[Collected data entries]
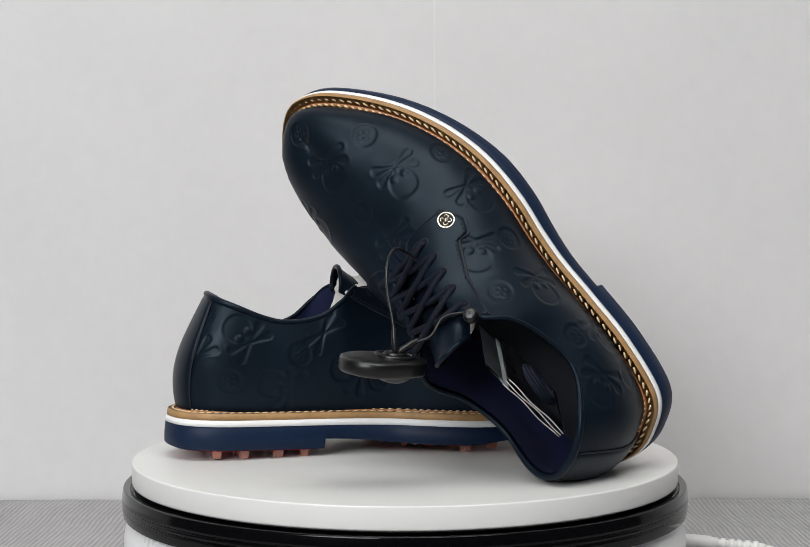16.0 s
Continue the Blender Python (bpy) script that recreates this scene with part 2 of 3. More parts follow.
# ---------- the turntable ----------
def turntable():
    base = thing("turntable", "white motorised turntable with a glossy black ring", "turntable")
    v, f = lathe(rounded([(0.0, -0.0185), (0.1795, -0.0185), (0.1812, -0.0162), (0.1862, -0.0158), (0.1872, -0.0232), (0.1861, -0.0239), (0.1872, -0.0246),
                          (0.1872, -0.0266), (0.1861, -0.0273), (0.1872, -0.0280), (0.1864, -0.0345), (0.0, -0.0345)], 0.0012), 192)
    mesh_ob("ring", v, f, M_BLACK, base, "glossy black plastic ring with two grooves")
    v, f = lathe(rounded([(0.0, -0.0347), (0.182, -0.0347), (0.1858, -0.046), (0.187, TABLE_Z + 0.001), (0.0, TABLE_Z + 0.001)], 0.004), 160)
    mesh_ob("housing", v, f, M_HOUSING, base, "white plastic housing")
    part("socket", box_bm(0.1400, -0.1195, -0.0480, 0.1460, -0.1100, -0.0385, 0.0008), M_BLACK, base, "black socket recess")
    v, f = lathe(rounded([(0.0, 0.0), (0.1806, 0.0), (0.1806, -0.0138), (0.175, -0.0160), (0.0, -0.0160)], 0.0011), 192)
    plate = mesh_ob("platter", v, f, M_PLATTER, base, "round matt white platter")
    MOVING.append((plate, pose(0, 0, 0)))
    # the power plug in the side of the base, with its lead across the table
    lead = thing("power_cable", "white plug and cable running from the turntable base", "cable")
    z = -0.0645
    prof = [(0.0, 0.0), (0.0052, 0.0), (0.0056, 0.003), (0.0056, 0.030), (0.0049, 0.033)]
    for k in range(6):
        prof += [(0.0046, 0.0335 + k * 0.0055), (0.0046, 0.0365 + k * 0.0055), (0.0034, 0.0370 + k * 0.0055), (0.0034, 0.0388 + k * 0.0055)]
    prof += [(0.0028, 0.0700), (0.0, 0.0700)]
    v, f = lathe(prof, 28)
    turn_m = pose(0.1795, 0.030, z, 0, 94, -6)
    mesh_ob("plug", [turn_m @ Vector((p[0] * 0.86, p[1] * 0.86, p[2])) for p in v], f, M_PLUG, lead, "white plug with ribbed strain relief")
    end = turn_m @ Vector((0, 0, 0.068))
    run = smooth_line([end, end + Vector((0.03, -0.004, -0.006)), (0.33, 0.014, -0.076), (0.42, 0.02, -0.0866), (0.60, 0.08, -0.0872), (0.85, 0.20, -0.0872)], 10)
    v, f = tube(run, 0.0024, 10)
    mesh_ob("lead", v, f, M_PLUG, lead)


turntable()

# ---------- the shoes ----------
# rows from the heel round the outer side to the toe and back along the inner side, in millimetres:
# outsole x, y; upper's top line x, y, z; how far the section closes over the foot
LAST_OUTER = [
    (1.5, 9, 27.5, 6, 100, 0), (5, -12, 31, -9, 99, 0), (20, -33, 43, -24, 93, 0), (57, -42.5, 69, -33, 77, 0),
    (94.8, -45, 93, -35, 81, 0), (122, -46, 110, -36, 95, 0.12), (144, -49, 122, -27, 105, 0.4), (166, -53.5, 145, -9, 103, 0.75),
    (190, -55.5, 167, -3, 92.5, 0.95), (214, -54, 188, 6, 83, 1), (240, -48, 210, 9, 74.5, 1), (267, -37, 235, 12, 68.7, 1),
    (292, -21.5, 258, 14.5, 65, 1), (312.5, -3.5, 277, 15.5, 61.3, 1), (321, 15, 284, 15.5, 59, 1)]
LAST_INNER = [
    (316, 34.5, 277, 15.5, 61.3, 1), (302.5, 52, 258, 14.5, 65, 1), (277, 64.5, 235, 12, 68.7, 1), (251.5, 69, 210, 9, 74.5, 1),
    (225.6, 67.5, 188, 8, 83, 1), (196, 63, 167, 14, 92.5, 0.95), (168, 53, 146, 17, 103, 0.75), (148, 44, 124, 30, 106, 0.4),
    (125, 40, 113, 37, 98, 0.12), (101, 40, 97, 36, 87, 0), (68, 41.5, 71, 35, 84, 0), (32, 41, 42, 31.5, 93, 0), (10, 30, 29.5, 21.5, 98, 0)]
LAST = LAST_OUTER + LAST_INNER


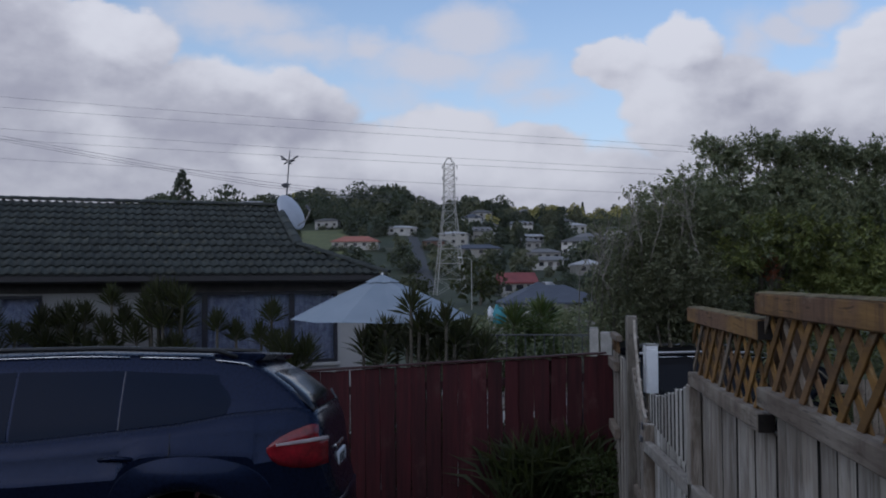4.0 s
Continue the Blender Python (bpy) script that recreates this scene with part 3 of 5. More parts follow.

[What needs to be done]
Exclude the images, then output the data above word for word.

[The answer]
16.0 s
Continue the Blender Python (bpy) script that recreates this scene with part 2 of 3. More parts follow.
# ---------- the turntable ----------
def turntable():
    base = thing("turntable", "white motorised turntable with a glossy black ring", "turntable")
    v, f = lathe(rounded([(0.0, -0.0185), (0.1795, -0.0185), (0.1812, -0.0162), (0.1862, -0.0158), (0.1872, -0.0232), (0.1861, -0.0239), (0.1872, -0.0246),
                          (0.1872, -0.0266), (0.1861, -0.0273), (0.1872, -0.0280), (0.1864, -0.0345), (0.0, -0.0345)], 0.0012), 192)
    mesh_ob("ring", v, f, M_BLACK, base, "glossy black plastic ring with two grooves")
    v, f = lathe(rounded([(0.0, -0.0347), (0.182, -0.0347), (0.1858, -0.046), (0.187, TABLE_Z + 0.001), (0.0, TABLE_Z + 0.001)], 0.004), 160)
    mesh_ob("housing", v, f, M_HOUSING, base, "white plastic housing")
    part("socket", box_bm(0.1400, -0.1195, -0.0480, 0.1460, -0.1100, -0.0385, 0.0008), M_BLACK, base, "black socket recess")
    v, f = lathe(rounded([(0.0, 0.0), (0.1806, 0.0), (0.1806, -0.0138), (0.175, -0.0160), (0.0, -0.0160)], 0.0011), 192)
    plate = mesh_ob("platter", v, f, M_PLATTER, base, "round matt white platter")
    MOVING.append((plate, pose(0, 0, 0)))
    # the power plug in the side of the base, with its lead across the table
    lead = thing("power_cable", "white plug and cable running from the turntable base", "cable")
    z = -0.0645
    prof = [(0.0, 0.0), (0.0052, 0.0), (0.0056, 0.003), (0.0056, 0.030), (0.0049, 0.033)]
    for k in range(6):
        prof += [(0.0046, 0.0335 + k * 0.0055), (0.0046, 0.0365 + k * 0.0055), (0.0034, 0.0370 + k * 0.0055), (0.0034, 0.0388 + k * 0.0055)]
    prof += [(0.0028, 0.0700), (0.0, 0.0700)]
    v, f = lathe(prof, 28)
    turn_m = pose(0.1795, 0.030, z, 0, 94, -6)
    mesh_ob("plug", [turn_m @ Vector((p[0] * 0.86, p[1] * 0.86, p[2])) for p in v], f, M_PLUG, lead, "white plug with ribbed strain relief")
    end = turn_m @ Vector((0, 0, 0.068))
    run = smooth_line([end, end + Vector((0.03, -0.004, -0.006)), (0.33, 0.014, -0.076), (0.42, 0.02, -0.0866), (0.60, 0.08, -0.0872), (0.85, 0.20, -0.0872)], 10)
    v, f = tube(run, 0.0024, 10)
    mesh_ob("lead", v, f, M_PLUG, lead)


turntable()

# ---------- the shoes ----------
# rows from the heel round the outer side to the toe and back along the inner side, in millimetres:
# outsole x, y; upper's top line x, y, z; how far the section closes over the foot
LAST_OUTER = [
    (1.5, 9, 27.5, 6, 100, 0), (5, -12, 31, -9, 99, 0), (20, -33, 43, -24, 93, 0), (57, -42.5, 69, -33, 77, 0),
    (94.8, -45, 93, -35, 81, 0), (122, -46, 110, -36, 95, 0.12), (144, -49, 122, -27, 105, 0.4), (166, -53.5, 145, -9, 103, 0.75),
    (190, -55.5, 167, -3, 92.5, 0.95), (214, -54, 188, 6, 83, 1), (240, -48, 210, 9, 74.5, 1), (267, -37, 235, 12, 68.7, 1),
    (292, -21.5, 258, 14.5, 65, 1), (312.5, -3.5, 277, 15.5, 61.3, 1), (321, 15, 284, 15.5, 59, 1)]
LAST_INNER = [
    (316, 34.5, 277, 15.5, 61.3, 1), (302.5, 52, 258, 14.5, 65, 1), (277, 64.5, 235, 12, 68.7, 1), (251.5, 69, 210, 9, 74.5, 1),
    (225.6, 67.5, 188, 8, 83, 1), (196, 63, 167, 14, 92.5, 0.95), (168, 53, 146, 17, 103, 0.75), (148, 44, 124, 30, 106, 0.4),
    (125, 40, 113, 37, 98, 0.12), (101, 40, 97, 36, 87, 0), (68, 41.5, 71, 35, 84, 0), (32, 41, 42, 31.5, 93, 0), (10, 30, 29.5, 21.5, 98, 0)]
LAST = LAST_OUTER + LAST_INNER


4.0 s
Continue the Blender Python (bpy) script that recreates this scene with part 3 of 5. More parts follow.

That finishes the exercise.